A legal tactic to be aware of is to make unfollowable laws, and then selectively enforce them. So for example with this FinCEN proposal, add a ton of reporting requirements for all sorts of noncustodial transaction types, which puts tons of normal operators at risk and heavily disincentivizes them. It’s so broad as to apply to almost everyone, and even things they can’t report technically could be argued to be reportable (eg Lightning node router operator- report everyone you are routing for!). Now, everyone is a criminal; everyone has legal leverage against them which can be selectively deployed. And if a “class of transactions” can be labeled under Section 311 of the Patriot Act as reportable, then why not also ban-able? Instead of sanctioning an actual entity, why not sanction a concept, a class of transactions, an expression of math? Dangerous precedent.

Replies (6)

I tend to find conspiracies in everything... Making noncustodial transactions illegal / frowned upon... Would guarantee a surge towards institutional services... Something like a brand new bitcoin ETF?
Amadee's avatar
Amadee 2 years ago
Outside world often sees almost despotic enforcement of US financial policy. US citizens about to feel some too. US Gov will stop at nothing when it comes to the $ and preserving its dominance. There's bad "legal" news all over and when you put it all together, code in the UK, CBDC in Europe, now this in US. We could be talking about implications "post event" already, its possible were further into this "agenda" than we thought.
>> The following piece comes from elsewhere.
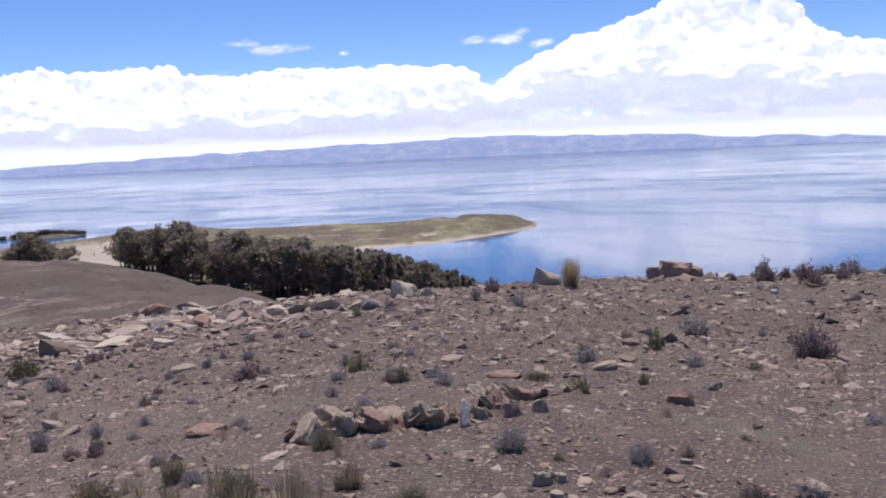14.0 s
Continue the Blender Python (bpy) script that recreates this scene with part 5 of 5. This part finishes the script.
LAKEWARD_BROWN = [(-2.32, 13.17, 0.37, 0.27), (-5.4, 17.49, 0.28, 0.18), (-20.85, 17.37, 0.86, 0.6), (-7.26, 14.69, 0.23, 0.25), (-29.56, 22.75, 0.85, 0.56), (-5.4, 10.95, 0.2, 0.23)]
LAKEWARD_GREY = [(-5.66, 12.28, 0.19, 0.24), (-8.52, 13.48, 0.28, 0.26), (-10.94, 14.97, 0.47, 0.33), (-11.76, 17.48, 0.53, 0.37), (-10.84, 18.68, 0.33, 0.3), (-3.58, 9.91, 0.2, 0.2), (-7.74, 20.67, 0.35, 0.25), (-2.14, 7.02, 0.24, 0.14), (-3.03, 7.2, 0.17, 0.12), (-1.73, 13.71, 0.23, 0.17), (-16.61, 15.11, 0.71, 0.57), (-14.16, 16.46, 0.62, 0.41), (-8.79, 13.96, 0.27, 0.23), (-5.31, 12.85, 0.23, 0.19), (-15.34, 15.61, 0.5, 0.33), (-5.88, 9.69, 0.22, 0.17), (-5.39, 17.11, 0.29, 0.22), (-14.17, 21.11, 0.45, 0.29), (-16.17, 20.91, 0.43, 0.3), (-2.34, 12.74, 0.33, 0.25), (-10.88, 13.01, 0.28, 0.21)]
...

Weed was illegal nearly everywhere and it was only enforced when someone wanted to. Some got the book thrown at them. Some got fined. A lot of subjectivity
I think it’s a reasonable legal approach. Lawyers I have spoken to say there are numerous legal approaches to consider. Protecting the privacy of your customers is a reasonable one. When the state tries to overload users with unfollowable laws, a good reaction is to overload the state with all of the contradictions and problems it creates and various legal challenges in support of those other things.